Now that's a wonderful ruse. The Abbey's announcement was worth millions in advertising. Everywhere you looked it was on the news, on the BBC and Sky News. Page leads in the serious papers. Very nice job, marketing department, you'll be getting your bonus this year.
The bank started the day by telling everyone they are going to accept five times multiples of salary fo home-loans - but by News At Ten, this was toned-down only for people with good prospects, such as lawyers, doctors and mole-catchers.
Their Nici Audham Gardiner said: "We are a responsible lender and we only lend what people can afford. We don't just look at what they can afford today. Affordability is based upon meeting their financial commitments with a margin of comfort."
Yes, you can call me a super furry animal cynic. But at least the Abbey's announcement has sparked something of a debate. But hey, Yorkshire Building Society, Royal Bank of Scotland, Cheltenham & Gloucester, which is owned by Lloyds TSB, has already started to offer five time a buyers' salary to some very high network bunny rabbits.

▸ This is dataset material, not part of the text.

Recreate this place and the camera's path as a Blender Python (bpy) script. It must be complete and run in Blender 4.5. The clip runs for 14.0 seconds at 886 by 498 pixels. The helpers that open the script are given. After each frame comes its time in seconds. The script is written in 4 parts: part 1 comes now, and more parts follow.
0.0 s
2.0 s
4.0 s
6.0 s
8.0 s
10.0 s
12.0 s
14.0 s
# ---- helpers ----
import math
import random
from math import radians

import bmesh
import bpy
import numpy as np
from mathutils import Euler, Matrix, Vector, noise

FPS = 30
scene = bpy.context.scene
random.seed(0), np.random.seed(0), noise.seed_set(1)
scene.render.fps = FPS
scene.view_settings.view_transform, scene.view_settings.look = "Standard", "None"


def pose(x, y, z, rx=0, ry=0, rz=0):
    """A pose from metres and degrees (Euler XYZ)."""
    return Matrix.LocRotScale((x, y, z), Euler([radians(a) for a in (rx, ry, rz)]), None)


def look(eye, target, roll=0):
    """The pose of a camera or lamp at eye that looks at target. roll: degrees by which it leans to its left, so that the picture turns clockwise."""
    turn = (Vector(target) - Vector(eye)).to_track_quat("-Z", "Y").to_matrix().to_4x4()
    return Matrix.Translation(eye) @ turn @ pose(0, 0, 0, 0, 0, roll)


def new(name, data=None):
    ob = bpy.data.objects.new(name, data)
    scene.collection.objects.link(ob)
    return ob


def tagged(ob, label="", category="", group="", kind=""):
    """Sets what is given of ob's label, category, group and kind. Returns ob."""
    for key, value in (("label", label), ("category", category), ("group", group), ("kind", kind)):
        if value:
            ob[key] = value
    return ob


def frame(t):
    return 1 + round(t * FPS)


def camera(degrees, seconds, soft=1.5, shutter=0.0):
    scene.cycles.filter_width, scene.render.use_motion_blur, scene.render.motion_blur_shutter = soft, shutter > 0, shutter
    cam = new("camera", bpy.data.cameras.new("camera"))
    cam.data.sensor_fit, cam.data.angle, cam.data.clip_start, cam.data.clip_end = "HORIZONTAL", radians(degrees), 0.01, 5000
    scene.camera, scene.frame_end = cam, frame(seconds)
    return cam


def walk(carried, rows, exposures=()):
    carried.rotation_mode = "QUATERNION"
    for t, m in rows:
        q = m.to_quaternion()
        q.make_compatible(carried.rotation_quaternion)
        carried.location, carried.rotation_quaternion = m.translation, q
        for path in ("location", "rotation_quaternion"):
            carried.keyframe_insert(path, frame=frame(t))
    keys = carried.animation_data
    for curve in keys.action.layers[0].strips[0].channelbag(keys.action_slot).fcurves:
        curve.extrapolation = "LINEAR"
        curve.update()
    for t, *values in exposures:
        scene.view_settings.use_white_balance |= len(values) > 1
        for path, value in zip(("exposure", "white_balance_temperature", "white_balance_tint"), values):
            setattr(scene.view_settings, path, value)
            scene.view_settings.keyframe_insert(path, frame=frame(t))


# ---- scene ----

And Alliance & Leciester and Northern Rock will lend nearly six times a single salary if you're a cool cat with extra cream. Wow!
How can the average mole actually afford such a mortgage? With great difficulties I suspect.
And I know something else - from personal experience - that borrowers are much more devious than lenders think. When I came to buy my home on the riverbank, I was asked lots of pertinent questions -- but I have to admit I told a porkie about my credit cards. I desperately wanted this pied a terre. I needed three and a half times my salary. It was my dream burrow. So, I simply forgot that I had an extra store card for House of Molehill, at 19 per cent with £2,000 to pay, and another little loan for my new motor boat. So when it came to my monthly earnings - it looked a lot better on the application form. The bank gave me the dosh.
I knew I was stretching everything to get this place. And I was sweating for a few years. But, of course, now I'm delighted. My financial strategy was simple: cross my paws and hope for the best. And because interest rates stayed low, it worked out just fine.
But five times? Now that might have been rather dangerous for me.
And I have to agree with the spokesperson from the Consumer Credit Counselling Service who said: "Entering into a mortgage deal of this size is like walking along a path with a precipice on one side. Those who stretch their budgets could leave themselves vulnerable if they have a change in circumstances."
Then there's always the prospect of a rise in interest rates. An Abbey customer borrowing £300,000 on its tracker deal at 4.84 per cent would have to find an extra £530 a year if interest rates rose by just a quarter of a per cent. That's very, very dangerous to me. And if the interest rate went up by as much as a full one percent? Well, that might just tip me over the precipice.